While most of the envelope’s contents are hidden, the warning sticker and a First Class postage stamp paper-clipped to the contents provide an intriguing preview.
Tip: When designing mailings with clear outers, check with the U.S. Postal Service to see what can and cannot show through. For example, if you include a business reply card or envelope, the business reply permit and mailing address should not be visible or your mailings may be delivered back to you instead of to your targeted recipients.
Translucent Vellum
Vellum envelopes are another see-through option with a classier look and feel than a clear carrier. Perhaps that’s why they frequently are used by marketers of high-end consumer goods and by nonprofit organizations mailing invitations for upscale fundraising events.
While translucent vellum envelopes cost more than plain paper, they let you showcase the four-color printing, foil stamping and embossing featured on the piece inside. It’s a simple and effective way to more than double the impact of your printing investment.

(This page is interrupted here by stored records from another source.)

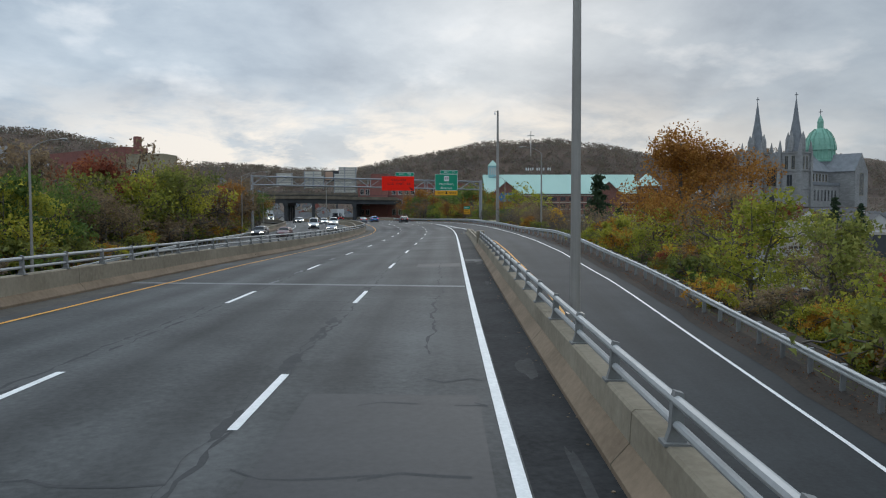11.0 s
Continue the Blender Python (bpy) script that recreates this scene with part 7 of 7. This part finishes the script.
def tree(kind, H, spread_, seed, mats, count, size, stems=1, bare=0.0, low=0.25, pick=None, twigs=0, label="", category="tree", droop=0.0):
    g = random.Random(seed)
    root = new(kind)
    bm = bmesh.new()
    tips = []
    for st in range(stems):
        off = Vector((g.uniform(-0.3, 0.3), g.uniform(-0.3, 0.3), -0.3)) if stems > 1 else Vector((0, 0, -0.4))
        lean = Vector((g.uniform(-1, 1), g.uniform(-1, 1), 0)) * (0.18 * H if stems > 1 else 0.05 * H)
        top = Vector((0, 0, H * g.uniform(0.78, 0.92))) + lean + off * 0.5
        r0 = H * (0.024 if stems == 1 else 0.013)
        stem = limb(bm, off, top, r0, r0 * 0.25, g, 7, 0.04)
        tips.append((top, 0.16 * H))
        for k in range(9 if stems == 1 else 5):
            t = low + (0.93 - low) * (k + g.random()) / (9 if stems == 1 else 5)
            p = off.lerp(top, t)
            az = g.uniform(0, 2 * math.pi)
            prof = math.sin(math.pi * min(1, (t * 0.85 + 0.18))) ** 0.7
            reach = spread_ * g.uniform(0.65, 1.05) * prof
            e = p + Vector((math.cos(az) * reach, math.sin(az) * reach, reach * g.uniform(0.25, 0.75) - droop * reach))
            e.z = min(e.z, H * 0.98)
            pts = limb(bm, p, e, r0 * (1 - t) * 0.7 + 0.02, 0.018, g, 5)
            tips.append((e, 0.17 * H * (0.6 + 0.4 * prof)))
            for c in range(3):
                q = pts[1 + c % 3]
                f = q + Vector((g.gauss(0, 1), g.gauss(0, 1), g.uniform(0.1, 0.9))).normalized() * reach * g.uniform(0.35, 0.6)
                limb(bm, q, f, 0.03, 0.012, g, 4)
                tips.append((f, 0.13 * H))
                for _ in range(twigs):
                    h = q.lerp(f, g.uniform(0.3, 1.0))
                    w = h + Vector((g.gauss(0, 1), g.gauss(0, 1), g.uniform(-0.1, 1.1))).normalized() * g.uniform(0.08, 0.17) * H
                    twig(bm, h, w, 0.015)
    trunk = part("trunk", bm, M_BARK, root)
    for f in trunk.data.polygons:
        f.use_smooth = True
    pts = []
    while len(pts) < count:
        c, r = g.choice(tips)
        d = Vector((g.gauss(0, 1), g.gauss(0, 1), g.gauss(0, 0.75)))
        p = c + d.normalized() * r * g.random() ** 0.45
        if p.z < 0.15 * (1 if category == "shrub" else H * low * 2.0):
            continue
        if noise.noise((p.x * 2.2 / (0.1 * H + 0.4), p.y * 2.2 / (0.1 * H + 0.4), p.z * 2.2 / (0.1 * H + 0.4) + seed)) < -0.12 + bare:
            continue
        pts.append(p)
    me = leaf_mesh("crown", pts, size, mats, pick, seed)
    crown = part_of("crown", me, root)
    return tagged(root, label, category)


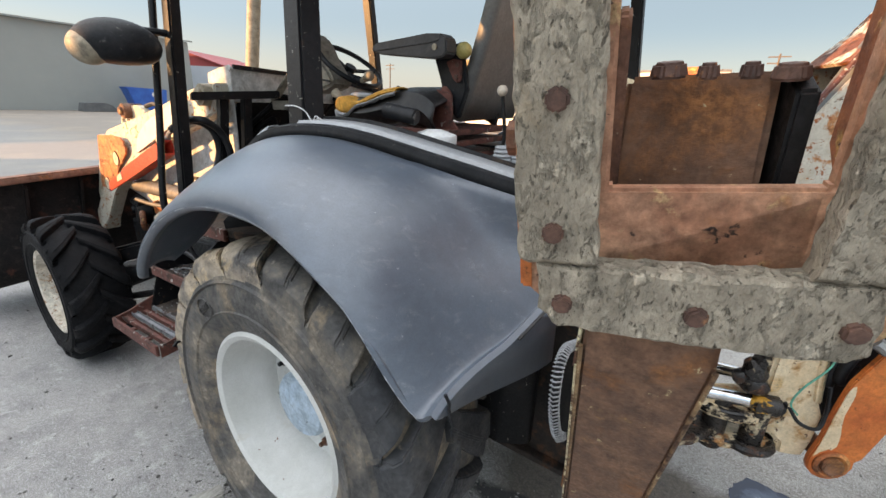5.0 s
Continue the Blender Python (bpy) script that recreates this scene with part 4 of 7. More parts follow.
# body of the frame below
bm = B()
slab(bm, [(0.95, 0.78, 1.03), (0.95, 1.42, 1.03), (0.95, 1.42, 0.42), (0.95, 0.85, 0.40)], (0.03, 0, 0))
part("frame_back_plate", bm, M_STEELDARK, loader, "black grimy frame plate")
bm = B()
slab(bm, [(0.95, 0.90, 0.50), (1.15, 0.86, 0.50), (1.28, 0.98, 0.50), (1.36, 1.12, 0.50), (1.40, 1.3, 0.50), (1.25, 1.45, 0.50), (0.95, 1.45, 0.50)], (0, 0, 0.045))
slab(bm, [(1.10, 0.80, 0.44), (1.16, 0.90, 0.48), (1.16, 0.93, 0.52), (1.10, 0.83, 0.62)], (0.02, 0, 0))
soft(bm, 0.004)
part("lower_swing_plate", bm, M_OILCAST, loader, "oily dark lower swing plate")
for (x, y, z), s in (((1.06, 0.93, 0.78), (0.10, 0.12, 0.16)), ((1.10, 1.06, 0.70), (0.14, 0.10, 0.14)), ((1.05, 1.2, 0.82), (0.12, 0.14, 0.12)), ((1.08, 0.98, 0.62), (0.16, 0.16, 0.08))):
    bm = B()
    box(bm, (x, y, z), s, Euler((0, 0, 0.3)).to_matrix())
    soft(bm, 0.008)
    part("valve_block", bm, M_STEELDARK, loader)
for a, b, r in (((1.10, 0.86, 0.62), (1.10, 0.86, 1.03), 0.013), ((1.17, 1.0, 0.60), (1.17, 0.98, 1.03), 0.013)):
    bm = B()
    tube(bm, [a, ((a[0] + b[0]) / 2 + 0.01, (a[1] + b[1]) / 2, (a[2] + b[2]) / 2), b], r, seg=10)
    hose = part("hydraulic_hose", bm, M_HOSE, loader)
    bm = B()
    rod(bm, (a[0], a[1], a[2] - 0.03), (a[0], a[1], a[2] + 0.06), 0.018, seg=8)
    part("hose_fitting", bm, M_FITTING, hose)

# ---- rear grey wrap-round panel ----
WRAP = smooth_path([(0.795, 0.51, 0), (0.835, 0.66, 0), (0.85, 0.90, 0), (0.835, 1.18, 0), (0.79, 1.42, 0), (0.70, 1.60, 0), (0.57, 1.72, 0)], 5)
bm = B()
rows = []
for i, p in enumerate(WRAP):
    t = i / (len(WRAP) - 1)
    zt = 1.436 - 0.035 * math.sin(t * math.pi)
    zb = lerp(1.17, 1.065, sstep(0, 0.12, t))
    rows.append([(p.x - 0.03, p.y, zt + 0.012), (p.x - 0.008, p.y, zt + 0.008), (p.x, p.y, zt - 0.01), (p.x + 0.008, p.y, (zt + zb) / 2), (p.x - 0.02, p.y, zb)])
grid_mesh(bm, rows)
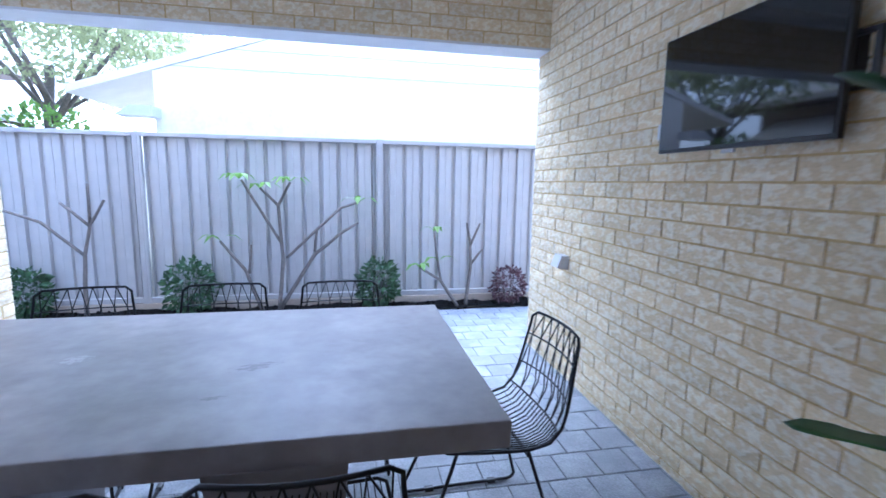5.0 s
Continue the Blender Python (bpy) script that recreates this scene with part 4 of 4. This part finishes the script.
# low greenery between the two neighbouring houses
bush = thing("bush", "leafy green bush between the neighbouring houses", "bush", (-3.4, 8.5, -0.12))
bm = bmesh.new()
tube(bm, [(0, 0, 0), (0, 0, 1.5)], 0.03, 6)
part("stem", bm, M_BARK, bush)
bm = bmesh.new()
leaf_cloud(bm, rng, (0, 0, 1.75), (0.8, 0.6, 0.6), 900, 0.11)
tagged(part("foliage", bm, M_NEWLEAF, bush), kind="stuff")


# ---- bricks ----
def brick_mesh(length, seed):
    """A rough-faced brick: u along x, up z, its face towards -y at y 0; length is the brick's own."""
    r = random.Random(seed)
    bm = bmesh.new()
    n, m, h, d = (5 if length > 0.15 else 3), 3, COURSE - JOINT, 0.028
    grid = []
    for j in range(m):
        row = []
        for i in range(n):
            ed = i in (0, n - 1) or j in (0, m - 1)
            row.append(bm.verts.new((length * i / (n - 1) + (r.uniform(-0.0012, 0.0012)), 0.0025 + r.uniform(0, 0.0015) if ed else r.uniform(-0.0025, 0.0015),
                                     h * j / (m - 1) + r.uniform(-0.001, 0.001))))
        grid.append(row)
    for j in range(m - 1):
        for i in range(n - 1):
            bm.faces.new((grid[j][i], grid[j][i + 1], grid[j + 1][i + 1], grid[j + 1][i]))
    rim = [grid[0][i] for i in range(n)] + [grid[j][n - 1] for j in range(1, m)] + [grid[m - 1][i] for i in range(n - 2, -1, -1)] + [grid[j][0] for j in range(m - 2, 0, -1)]
    back = [bm.verts.new((v.co.x, d, v.co.z)) for v in rim]
    for i in range(len(rim)):
        bm.faces.new((rim[i], back[i], back[(i + 1) % len(rim)], rim[(i + 1) % len(rim)]))
    return finish(bm, "brick", M_BRICK)


brick_lib = {}


def brick_of(length, rng):
    key = (round(length, 2), rng.randrange(5))
    if key not in brick_lib:
        brick_lib[key] = brick_mesh(key[0], int(key[0] * 100) * 7 + key[1])
    return brick_lib[key]


def lay_bricks(parent, origin, rz, spans, c0, c1, seed, single=None, shift=0.0, pitch=PITCH):
    """Courses c0 to c1 in running bond on a face whose local x runs along the wall and whose face looks to local -y.
    spans(course) gives the stretches (a, b) to fill; single(u, z) tells whether a brick is a part of its own."""
    rng = random.Random(seed)
    base = pose(*origin, 0, 0, rz)
    verts, faces = [], []
    for c in range(c0, c1):
        z = c * COURSE + JOINT / 2
        for a, b in spans(c):
            k = math.floor((a - shift) / pitch) - 1
            while True:
                u0 = shift + k * pitch + (pitch / 2 if c % 2 else 0)
                k += 1
                s, e = max(a, u0 + JOINT / 2), min(b, u0 + pitch - JOINT / 2)
                if u0 > b:
                    break
                if e - s < 0.02:
                    continue
                me = brick_of(e - s, rng)
                m = base @ Matrix.Translation((s, rng.uniform(-0.001, 0.001), z))
                if single is None or single(s, z):
                    ob = new("brick", me)
                    ob.parent = parent
                    ob.matrix_basis = parent.matrix_basis.inverted() @ m
                else:
                    o = len(verts)
                    verts += [m @ v.co for v in me.vertices]
                    faces += [[o + i for i in p.vertices] for p in me.polygons]
    if verts:
        me = bpy.data.meshes.new("brickwork")
        me.from_pydata(verts, [], faces)
        me.materials.append(M_BRICK_J)
        ob = new("brickwork", me)
        ob.parent = parent
        ob.matrix_basis = parent.matrix_basis.inverted()
        tagged(ob, kind="stuff")


TOPC = 31
# the wall with the screen looks to -x: local x runs along -y from its outer end
lay_bricks(wr, (XR, YBO, 0), -90, lambda c: [(0.0, YBO - YD)], -1, TOPC, 1, lambda u, z: 0.55 < z < 2.15 and u < 3.6, 0.06)
# the door wall looks to +y: local x runs along -x from the corner
dl, dr, dw = XR - DX1, XR - DX0, XR - XLO
lay_bricks(wd, (XR, YD, 0), 180, lambda c: [(0.0, dl), (dr, dw)] if c < 26 else [(0.0, dw)], -1, TOPC, 2, None, 0.03)
# reveals beside the door
lay_bricks(wd, (DX0, YD - 0.003, 0), 90, lambda c: [(-0.21, 0.0)], 0, 26, 3, lambda u, z: False, 0.02)
lay_bricks(wd, (DX1, YD - 0.003, 0), -90, lambda c: [(0.0, 0.21)], 0, 26, 4, lambda u, z: False, 0.02)
# far beam looks to -y
lay_bricks(beam_far, (PX1, YB, 0), 0, lambda c: [(0.0, XR - PX1)], 26, TOPC, 5, None, 0.11)
# side beam looks to +x: local x runs along +y
lay_bricks(beam_side, (XL, YD, 0), 90, lambda c: [(0.0, PY0 - YD)], 26, TOPC, 6, None, 0.05)
# pillar, four faces of one and a half bricks
for k, (o, rz, w, inset) in enumerate((((PX0, PY0, 0), 0, PX1 - PX0, 0.003), ((PX1, PY0, 0), 90, PY1 - PY0, 0.0),
                                       ((PX1, PY1, 0), 180, PX1 - PX0, 0.003), ((PX0, PY1, 0), -90, PY1 - PY0, 0.0))):
    lay_bricks(pil, o, rz, lambda c, w=w, i=inset: [(i, w - i)], -1, TOPC, 20 + k, (lambda u, z: z < 2.4) if k < 2 else (lambda u, z: False), 0.0 if k % 2 else 0.12, pitch=0.2448)

# ---- pavers, 200 mm square in running bond ----
rng = random.Random(77)


def paver_mesh(sx, seed):
    r = random.Random(seed)
    bm = bmesh.new()
    w, d = sx - 0.004, 0.196
    tilt = r.uniform(-0.0015, 0.0015)
    lo = [bm.verts.new(p) for p in ((0, 0, -0.03), (w, 0, -0.03), (w, d, -0.03), (0, d, -0.03))]
    mid = [bm.verts.new(p) for p in ((0, 0, -0.003), (w, 0, -0.003), (w, d, -0.003), (0, d, -0.003))]
    e = 0.0035
    hi = [bm.verts.new((x, y, r.uniform(-0.0012, 0.0008) + tilt * (x - w / 2) / w)) for x, y in ((e, e), (w - e, e), (w - e, d - e), (e, d - e))]
    for A, B in ((lo, mid), (mid, hi)):
        for i in range(4):
            bm.faces.new((A[i], A[(i + 1) % 4], B[(i + 1) % 4], B[i]))
    bm.faces.new(hi)
    return finish(bm, "paver", M_PAVER)


paver_lib = {}
verts, faces = [], []
count = 0
for row in range(25):
    y = BED - 0.005 - 0.2 * (row + 1)
    x = FX + 0.10 - (0.1 if row % 2 else 0.0)
    while x < 4.1:
        a, b = max(x, FX + 0.10), min(x + 0.2, 4.1)
        x += 0.2
        if b - a < 0.03 or (a > XR and y < YBO - 0.1):
            continue
        if PX0 < (a + b) / 2 < PX1 and PY0 < y + 0.1 < PY1 and a > PX0 and b < PX1 and y > PY0 and y + 0.2 < PY1:
            continue
        if a < XR < b and y < YBO:
            b = XR + 0.01
        key = (round(b - a, 2), rng.randrange(6))
        if key not in paver_lib:
            paver_lib[key] = paver_mesh(key[0], int(key[0] * 100) * 7 + key[1])
        if y > 3.45 and -2.3 < a < 2.2 and count < 300:
            count += 1
            ob = new("paver", paver_lib[key])
            ob.parent = pb
            ob.location = (a, y, FL)
        else:
            o = len(verts)
            verts += [v.co + Vector((a, y, FL)) for v in paver_lib[key].vertices]
            faces += [[o + i for i in p.vertices] for p in paver_lib[key].polygons]
for row in range(22):                 # the side strip beside the house
    y = YD - 0.025 - 0.2 * (row + 1)
    x = FX + 0.10 - (0.1 if row % 2 else 0.0)
    while x < XLO - 0.02:
        a, b = max(x, FX + 0.10), min(x + 0.2, XLO - 0.01)
        x += 0.2
        if b - a < 0.03:
            continue
        key = (round(b - a, 2), rng.randrange(6))
        if key not in paver_lib:
            paver_lib[key] = paver_mesh(key[0], int(key[0] * 100) * 7 + key[1])
        o = len(verts)
        verts += [v.co + Vector((a, y, FL + 0.002)) for v in paver_lib[key].vertices]
        faces += [[o + i for i in p.vertices] for p in paver_lib[key].polygons]
me = bpy.data.meshes.new("paving")
me.from_pydata(verts, [], faces)
me.materials.append(M_PAVER_J)
ob = new("paving", me)
ob.parent = pb
tagged(ob, kind="stuff")
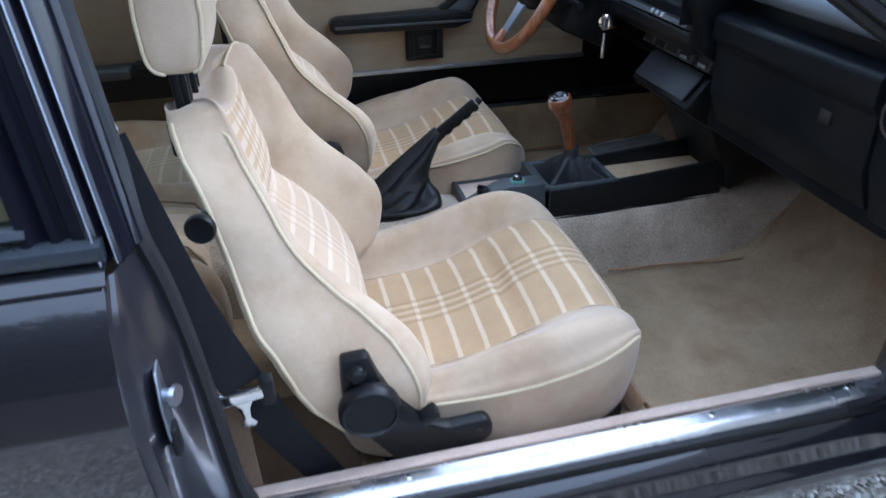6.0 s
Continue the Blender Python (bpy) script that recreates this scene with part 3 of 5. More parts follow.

Tip: Again, make sure the contents are designed specifically to show through the vellum envelope. Don’t simply stick in an existing brochure or invitation. As with every direct mail piece, it’s not the vellum envelope that drives the success or failure of your mailing—it’s having a sound creative strategy and applying it appropriately.
Picture Window
Hershey’s Collectibles devotes one side of an envelope to framing a brochure inserted inside the mailing in a large window (see below). This is another way to capitalize on the four-color printing or special offer tucked inside to attract your reader’s attention—and do it without paying for four-color printing on the outside.
Tip: Make sure the piece showing through the window is designed to maximize the opportunity provided by the picture window. Too often, the idea for a picture-window test comes after the piece showing through already has been designed and printed. The results are less effective. And don’t get stuck on showcasing the front cover of your four-color brochure. Depending on how your letter is written and designed, this may be an opportunity to spotlight your Johnson box benefit message or a series of powerful testimonials on the back of your brochure.
Double Window
This envelope format frequently is used for mailings that include membership, gift, discount or other special identification cards, but that doesn’t mean you can’t use the same concept to meet your own objectives.
Tip: Check out what’s in your own mailbox. Ask your print production manager or buyer for new ideas. Request samples of double window envelopes from your vendors. Look for unique ways to double the impact of what’s inside your carrier envelope by using a double window.
Remember, assuming your mailing and offer are properly targeted, as much as 66 percent of your audience says it’s likely to open your envelope if it thinks the contents might be interesting. It’s your job to provide the preview that gets them inside.